Speaking on Wednesday evening, Ms O’Sullivan admitted that her chances of being re-elected were “slipping away”.
With a “swansong” message, she said it was not just the Green Party’s responsibility to push climate change policies to the fore, but also that of their coalition parties, Fine Gael and Fianna Fail.
The former Greenpeace activist said she had not been as “extraordinarily” transfer friendly in this vote as she was in the 2019 European election, and said it “feels that momentum has gone” from the Green Party.
Ms O’Sullivan said: “People have other things on their minds, and that concerns me because as an ecological party and as an ecologist myself, climate change has not gone away by any doubt.”
She also said that her own stance on an EU exception given to Irish farmers allowing them to use organic nitrates had hurt her level of transfer-friendliness.
Ms O’Sullivan added: “Maybe in this case, with the rise of the independents, that also there was a bit of a backlash to some of the maybe inconvenient truths that I was putting out.”
The results mean that Ireland has elected 10 of its 14 MEPs after six days of counting.
Irish voters headed to the polls last Friday to pick 949 local councillors, 14 members of the European Parliament and the country’s first directly elected mayor.

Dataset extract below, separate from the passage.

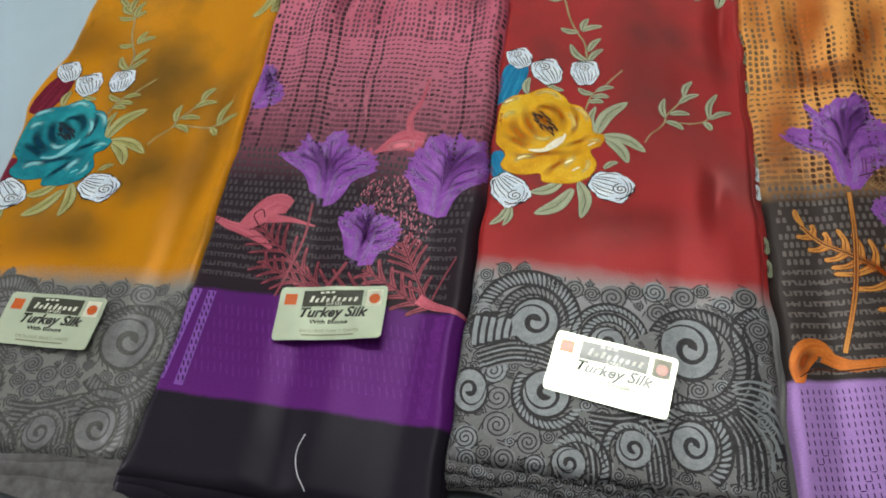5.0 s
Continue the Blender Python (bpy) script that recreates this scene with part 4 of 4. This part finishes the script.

Results emerging from the three elections have been seen as a political boon for coalition partners Fine Gael and Fianna Fail, while the largest opposition party, Sinn Fein, has initiated a review after performing well below its own expectations.
While the main coalition parties Fine Gael and Fianna Fail have consolidated their positions in the European Parliament and across local authorities, Sinn Fein has expressed disappointment for not making further gains.
Though the party has increased its representation in Irish councils and in Europe, it had hoped to be further ahead.
The Green Party has lost both its MEPs and a chunk of its councillors, in a sign of the Green “ebb” that had been feared.